Cuando uno está solo con las dos, y tiene que moverlas, también es todo un ejercicio de fe; fe en que no ocurra una desgracia y fe en las buenas personas, que apenas conoces pero que a veces tienes que pedir ayuda. No teniendo el carro en casa, porque no entra, ¿cómo harían ustedes? Pues nosotros bajamos a una, la amarramos en el carrito que está en el portal, allí queda como Gary Cooper en Hadleyville. Subimos a por la otra a toda pastilla, que a su vez también ha quedado sola como el as de picas metida en el parquecito y normalmente intentando comerse un trozo de tela de esa su “cárcel” particular, mientras protesta contra el árbitro del partido, para que la saque a jugar cuanto antes.

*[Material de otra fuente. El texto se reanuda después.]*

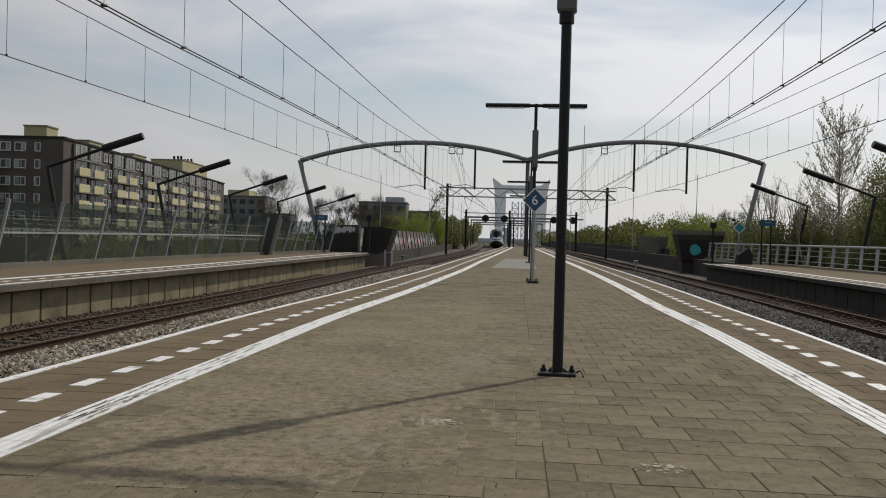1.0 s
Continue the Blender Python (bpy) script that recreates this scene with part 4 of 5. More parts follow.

Una vez haces todo ese proceso y estás con todo montado en la calle te das cuenta de que has olvidado el móvil, la cartera o la cabeza en casa, y pasa por allí la dependienta de una confitería cercana a la que, tras casi un año de penurias y de realizar todo el proceso anteriormente descrito en estas situaciones, te lanzas a pedirle que se quede “un momentín” con las crías, que la miran con esos ojos grandes y verdes como las vacas al tren. De esas muchas, sobreviviendo y pidiendo ayuda a la comunidad.

Un trabajo de equipo liderado por la mamá que pone orden en el caos en la medida que puede. Duro, difícil, cansado, muy cansado, agotador, estresante y un poco desasosegante. Pero qué les voy a contar a ustedes, todo por una sonrisa, aunque lleves un año sin dormir. Ana y Lola balbuceando, mirando pícaramente, gateando a mil por hora, sonriendo, carcajeándose, acurrucándose encima de ti, tirándote del pelo, babeándote, meándose en tu mano, chupándote la cara, pellizcándote el brazo… cada gesto se come a bocados las penurias y el cansancio, los cabreos y discusiones, los sinsabores… y el que lo vivió, lo sabe.